**Aim of the task**
Output every line exactly as written. Leave out pictures.

**Data segment**

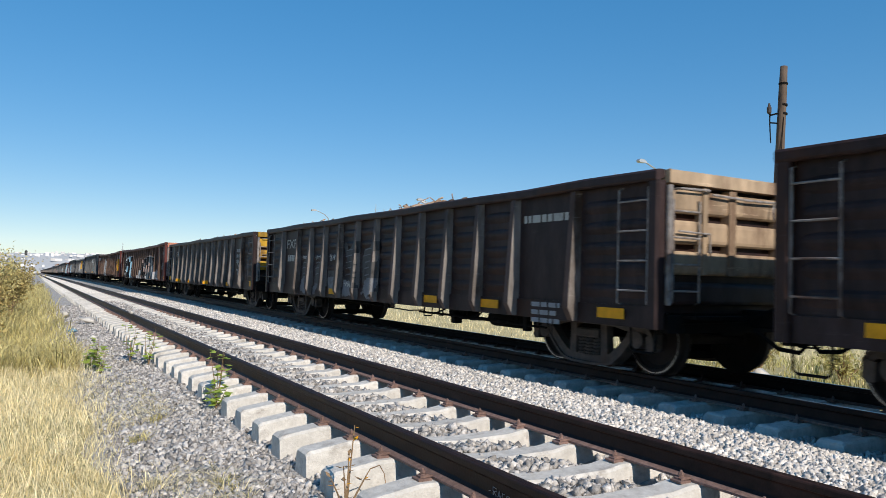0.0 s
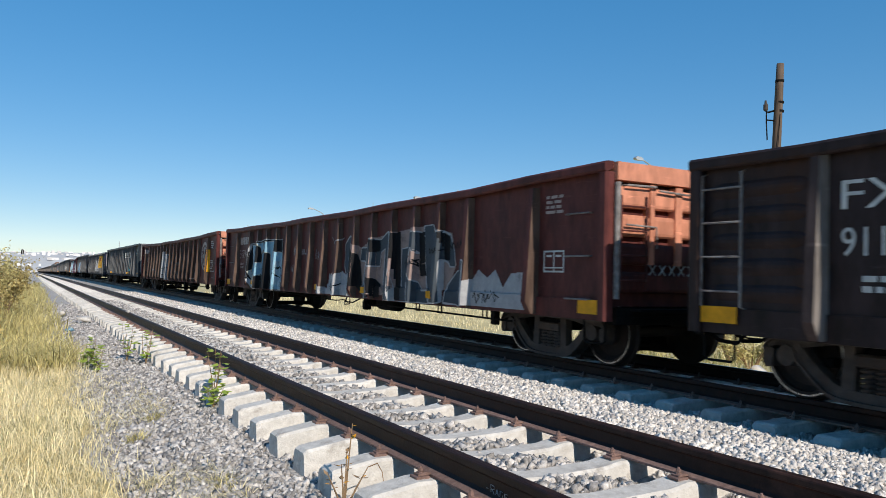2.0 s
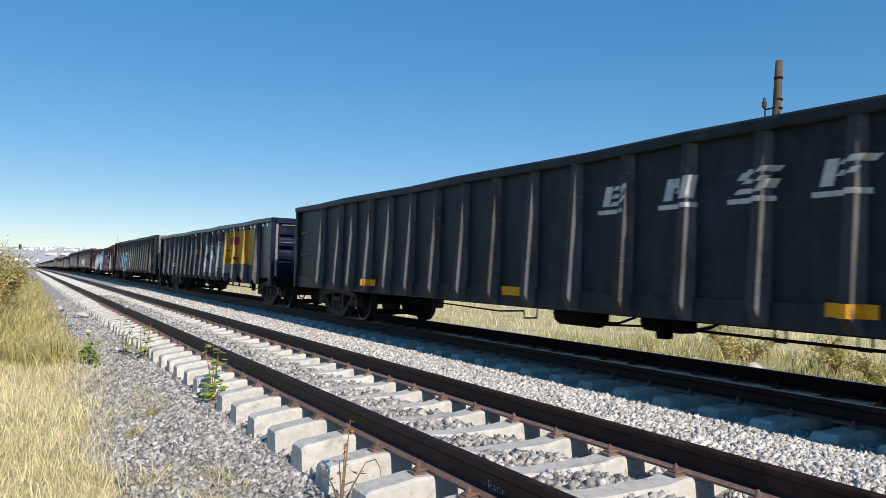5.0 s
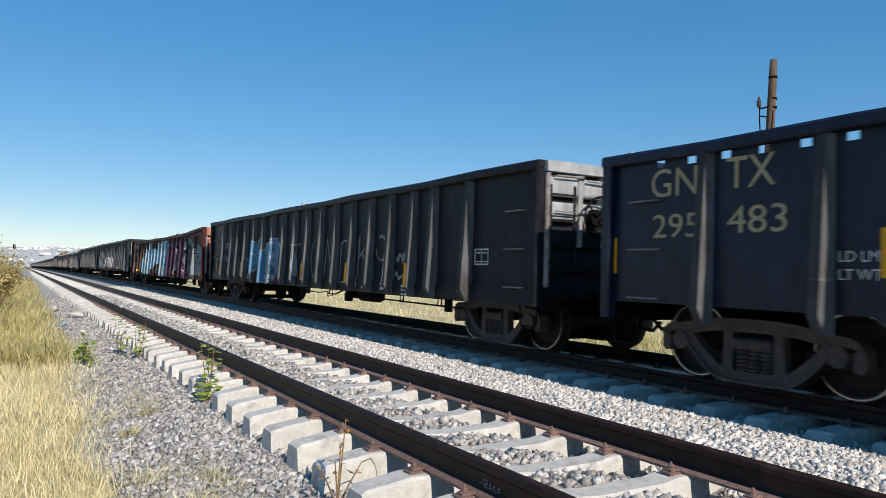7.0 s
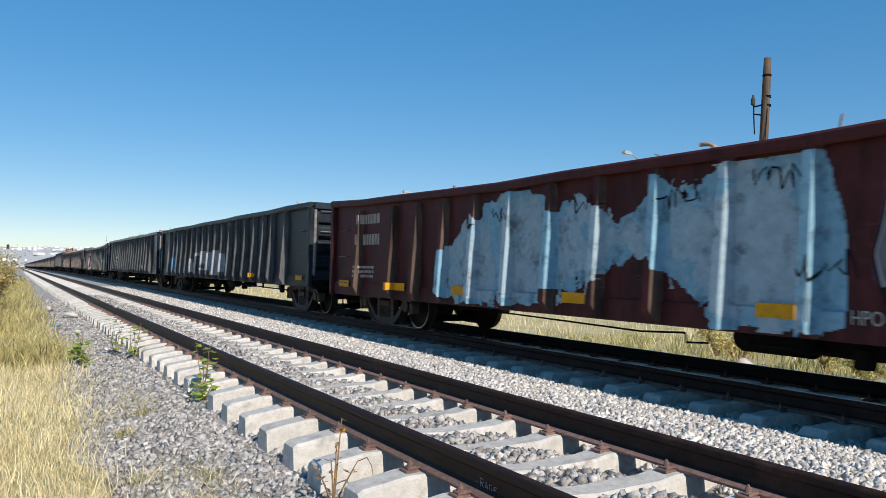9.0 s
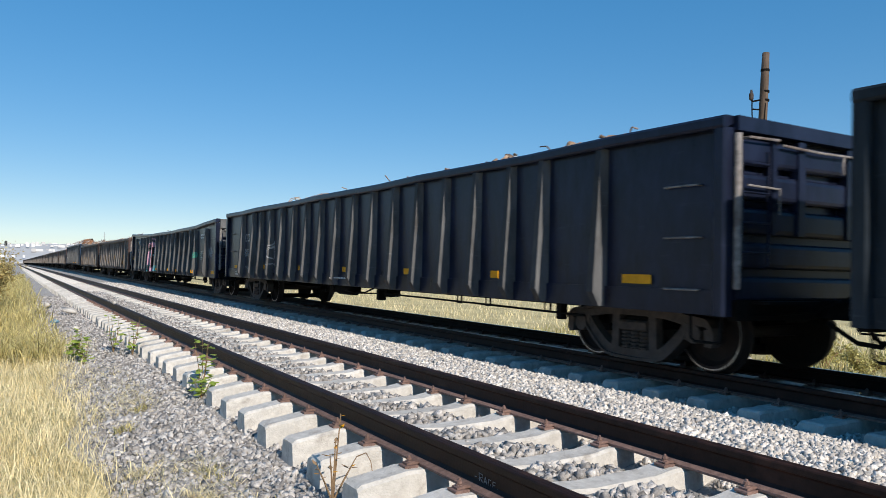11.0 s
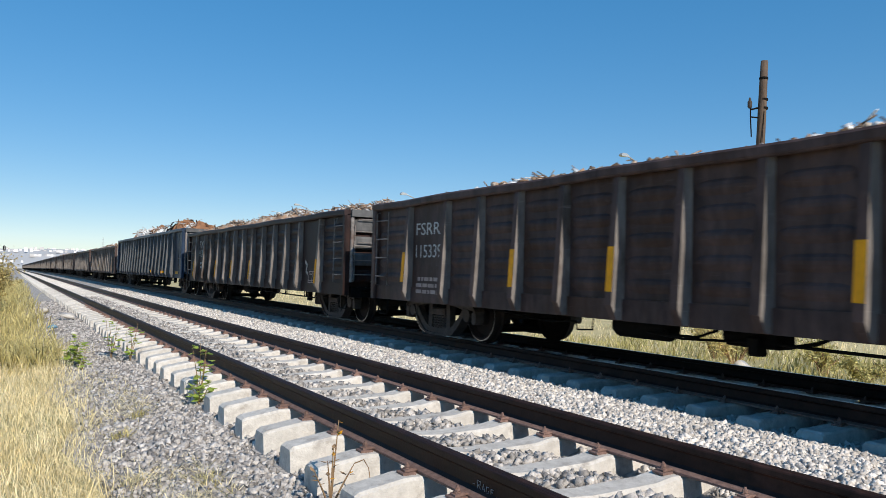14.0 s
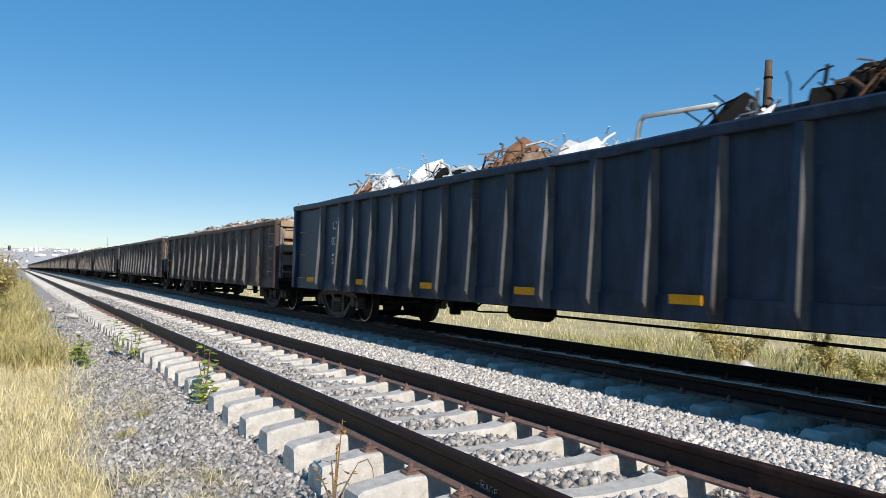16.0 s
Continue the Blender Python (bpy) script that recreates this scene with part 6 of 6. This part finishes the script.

**Solution**
0.0 s
2.0 s
5.0 s
7.0 s
9.0 s
11.0 s
14.0 s
16.0 s
Continue the Blender Python (bpy) script that recreates this scene with part 6 of 6. This part finishes the script.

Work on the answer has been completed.